Wren-Lewis, while rightly critical of the semi-illiterate Guardian campaign against the discipline, notes some aspects of economics teaching which could benefit from change in his recent blog: http://mainlymacro.blogspot.co.uk/

JSeydl

I totally agree that journalists are too quick to make sensationalist claims based off limited data. But your Seamus example in a non-sequitar.

Just because more students are taking economics courses, it doesn't mean they are endorsing orthodox views. A first year student doesn't know about the divisions that exist in the discipline. It's not as though these students thought about the decision, and then decided to endorse the orthodox view. Indeed, I see the recent spike in enrollment as evidence that students want to know more about the economy, probably because its collapse has affected them greatly in recent years. Still, I think it's too early to tell whether orthodox teaching fulfills their thirst for knowledge.

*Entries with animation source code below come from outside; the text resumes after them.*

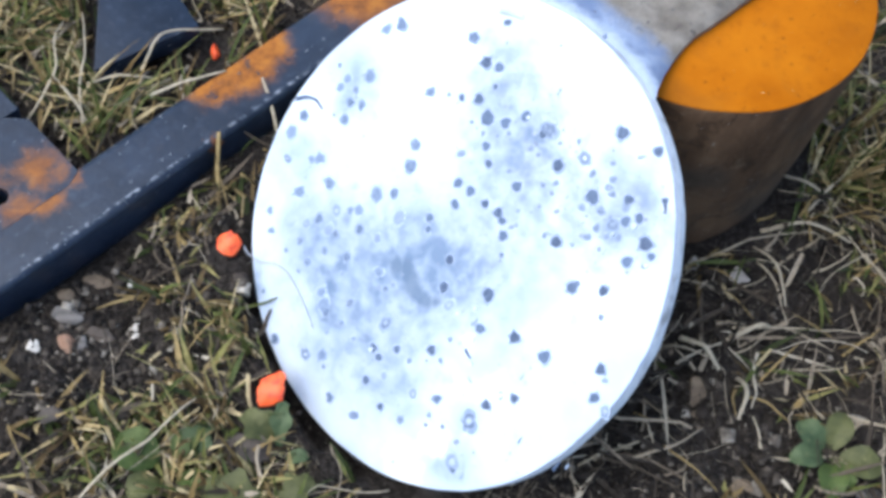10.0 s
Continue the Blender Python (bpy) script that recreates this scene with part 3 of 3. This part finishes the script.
# ---- the brown cylinder with the orange top ----
def build_cylinder():
    ob = thing("steel_cylinder", pose(CYL.x, CYL.y, 0), "thick brown round block with bright orange top standing on soil", "round block")
    bm = bmesh.new()
    ring_profile(bm, [(CYL_R - 0.0062, -0.014), (CYL_R - 0.0058, -0.004), (CYL_R - 0.0042, 0.02), (CYL_R - 0.0022, 0.055), (CYL_R - 0.0006, 0.09), (CYL_R, CYL_H - 0.003), (CYL_R - 0.0003, CYL_H - 0.001)], 128, 0.0006)
    part("side", bm, cylinder_side_material(), ob, "dark brown streaked side")
    bm = bmesh.new()
    ring_profile(bm, [(CYL_R - 0.0004, CYL_H - 0.001), (CYL_R - 0.0006, CYL_H - 0.0004), (CYL_R - 0.0014, CYL_H), (CYL_R * 0.5, CYL_H + 0.0002)], 128, 0.0005)
    part("top_face", bm, cylinder_top_material(), ob, "bright orange flat top")


build_cylinder()


# ---- stones ----
STONES = [  # x, y, width, depth, colour
    (-0.1511, -0.0110, 0.0133, 0.0072, "tan"), (-0.1619, -0.0220, 0.0084, 0.0072, "tan"), (-0.1580, -0.0312, 0.0145, 0.0101, "grey"),
    (-0.1415, -0.0368, 0.0133, 0.0086, "dark"), (-0.1547, -0.0471, 0.0097, 0.0101, "red"), (-0.1480, -0.0446, 0.0048, 0.0086, "grey"),
    (-0.1667, -0.0504, 0.0060, 0.0063, "white"), (-0.1283, -0.0304, 0.0048, 0.0057, "white"), (-0.1362, -0.0097, 0.0036, 0.0043, "white"),
    (-0.1299, -0.0880, 0.0053, 0.0034, "white"), (0.1391, 0.0361, 0.0101, 0.0103, "pale"), (0.1177, 0.0400, 0.0060, 0.0072, "pale"),
    (0.1214, -0.0229, 0.0097, 0.0144, "tan"), (0.1224, -0.0340, 0.0060, 0.0063, "tan"), (0.1416, -0.0664, 0.0109, 0.0086, "tan"),
    (0.1898, -0.0281, 0.0109, 0.0057, "grey"), (0.1945, -0.0608, 0.0121, 0.0086, "grey"), (0.1243, -0.0398, 0.0039, 0.0040, "tan"),
    (0.1263, -0.0783, 0.0090, 0.0075, "slate"), (0.1357, -0.0729, 0.0055, 0.0068, "tan"), (0.1434, -0.0751, 0.0095, 0.0070, "slate"),
    (0.1345, -0.0800, 0.0060, 0.0055, "slate"), (0.1500, -0.0790, 0.0060, 0.0050, "slate"), (-0.1276, -0.0352, 0.0036, 0.0046, "white"),
]
STONE_LOOKS = {
    "tan": (stone_material("tan_stone", (0.1, 0.076, 0.053), (0.25, 0.195, 0.135)), "tan flat stone half sunk in dark soil"),
    "grey": (stone_material("grey_stone", (0.085, 0.08, 0.076), (0.22, 0.21, 0.2)), "rough grey stone lying on dark soil"),
    "dark": (stone_material("dark_stone", (0.05, 0.042, 0.036), (0.12, 0.1, 0.085)), "dark brown slab of stone on soil"),
    "red": (stone_material("reddish_stone", (0.17, 0.095, 0.06), (0.32, 0.2, 0.14)), "reddish brown stone lying on soil"),
    "white": (stone_material("white_pebble", (0.42, 0.41, 0.38), (0.68, 0.67, 0.63)), "small white pebble on dark soil"),
    "slate": (stone_material("slate_stone", (0.06, 0.065, 0.072), (0.17, 0.18, 0.195)), "blue-grey broken stone on damp soil"),
    "pale": (stone_material("pale_stone", (0.34, 0.32, 0.3), (0.55, 0.53, 0.5)), "pale flat stone among dry straw"),
}


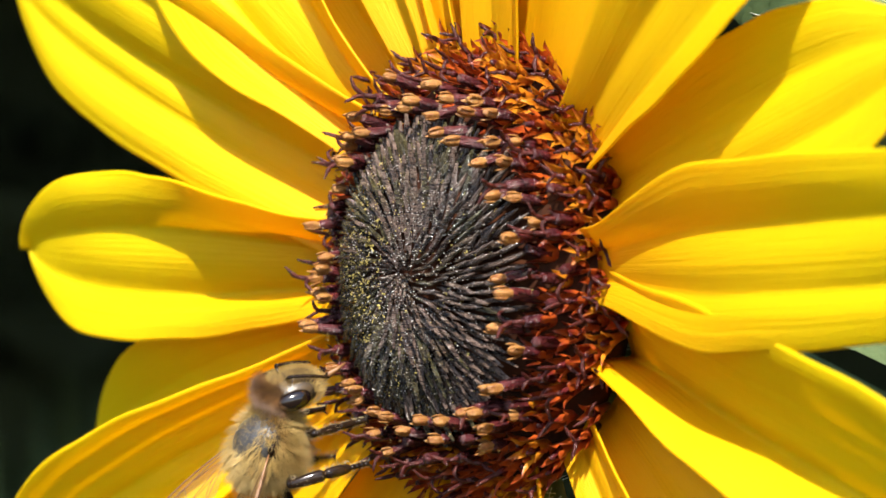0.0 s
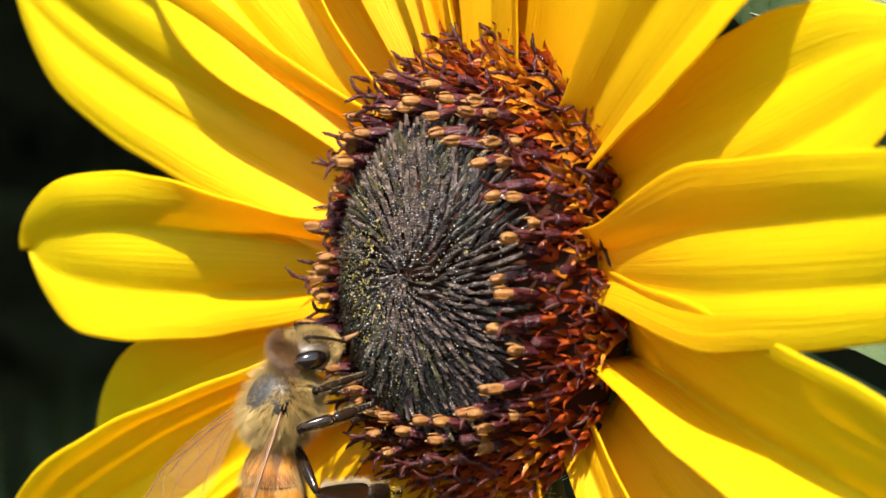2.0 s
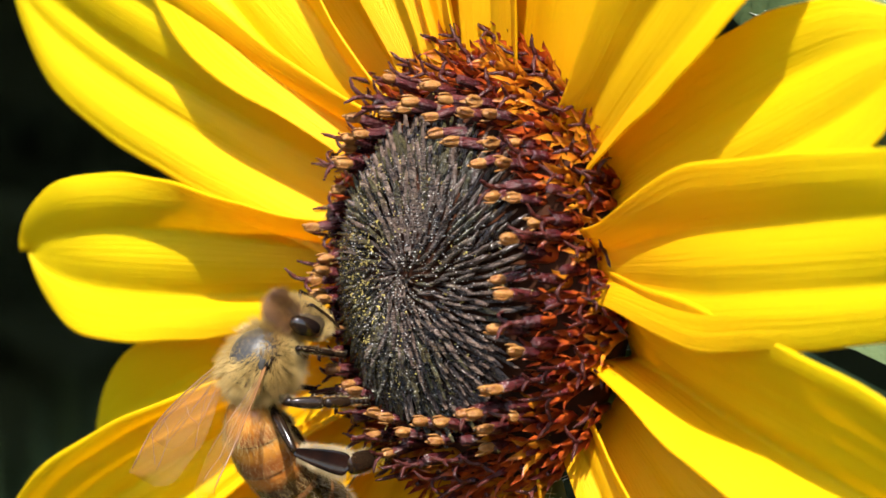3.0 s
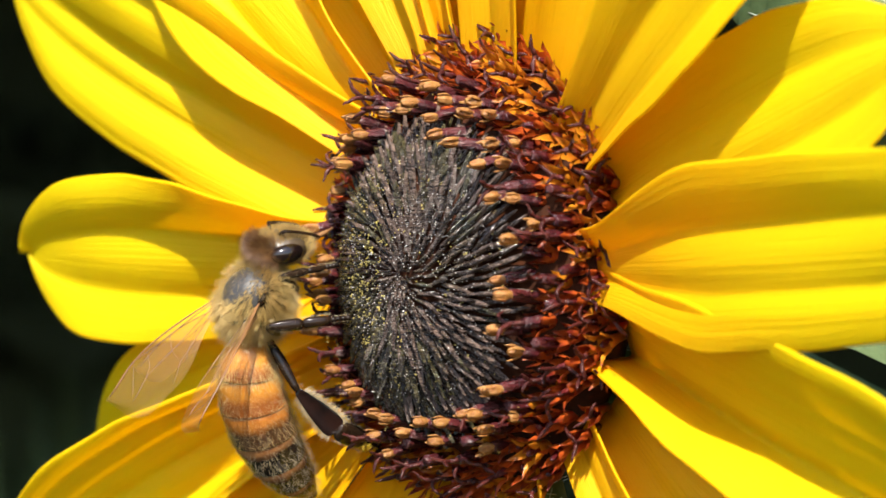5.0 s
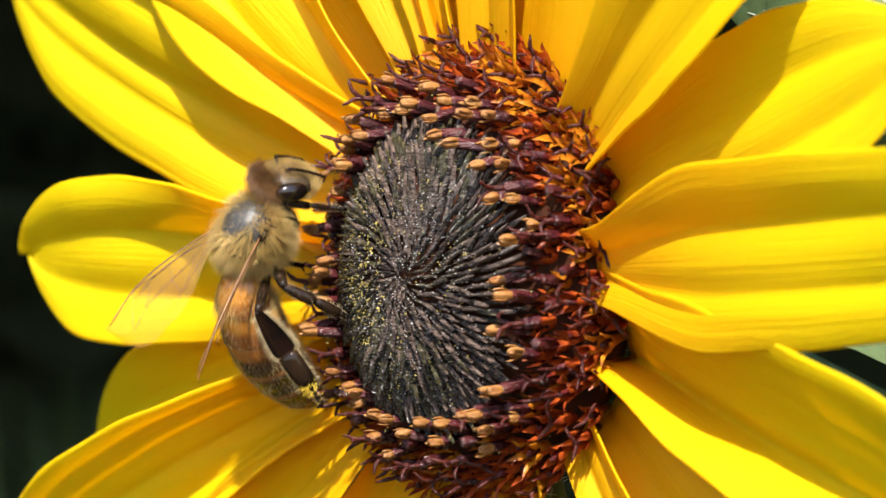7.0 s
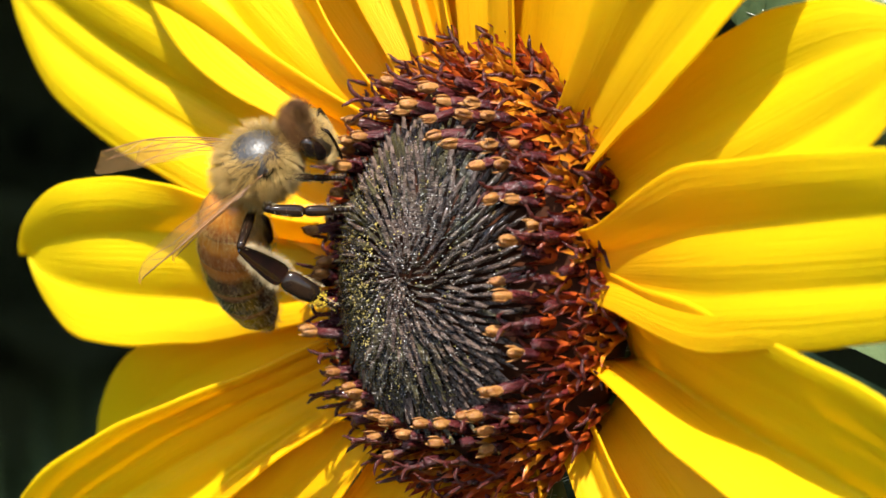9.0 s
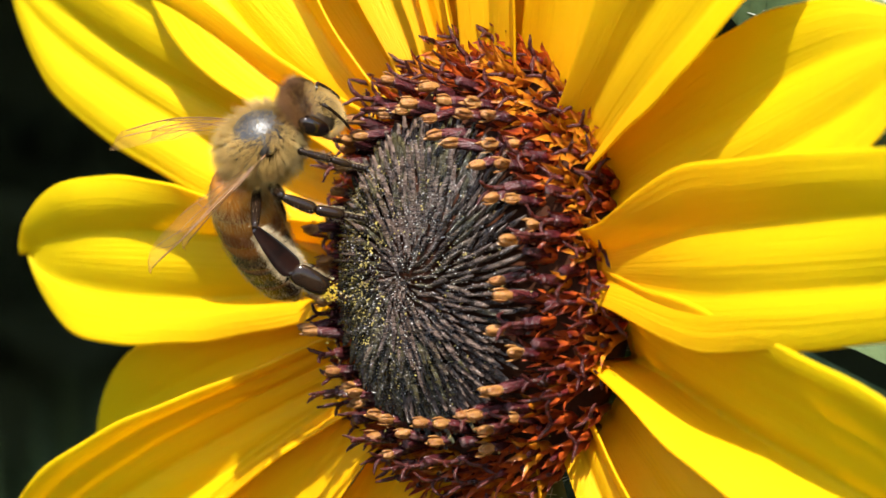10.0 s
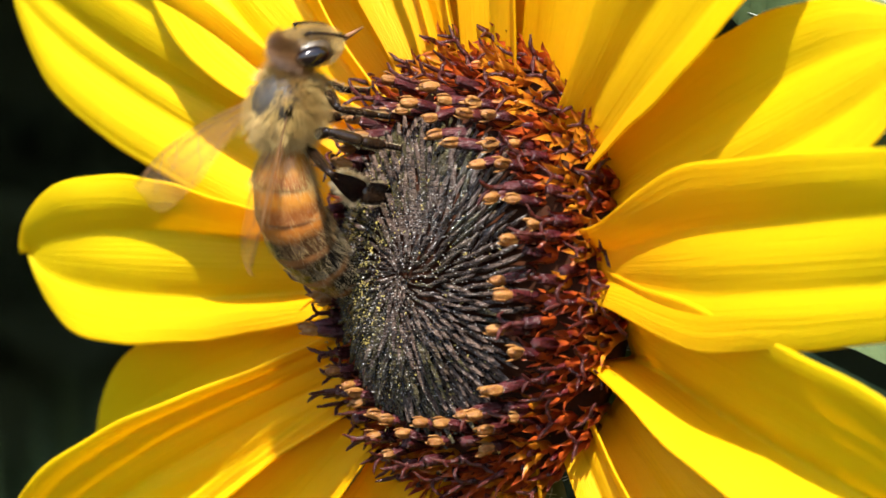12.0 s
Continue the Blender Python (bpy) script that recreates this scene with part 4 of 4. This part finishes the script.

Oh, and two more points. It's not just Manchester and Cambridge where student movements are forming. There was a huge student conference at LSE called Rethinking Economics, which was all about questioning orthodox teaching. This movement is also now growing in NYC quickly.

And second, it does absolutely matter what undergraduates think. Pressure from them will influence the curriculum. INET notices this truth, which is why it is largely molding its online curriculum based on what students want.

So I agree with you in principle, but you picked a bad example, which you don't seem to know much about.

Z

JSeydl: Not to put words in Chris's mouth, but the point of the Milne article is that somehow orthodox economcis is losing out by its own measurements because a group of students are demanding something different. Chris is saying, well, if you go down that rabbit hole, then there's far more students who seem perfectly content with what they're getting. Not a slam dunk, but the original piece is ridiculous to begin with, anyway.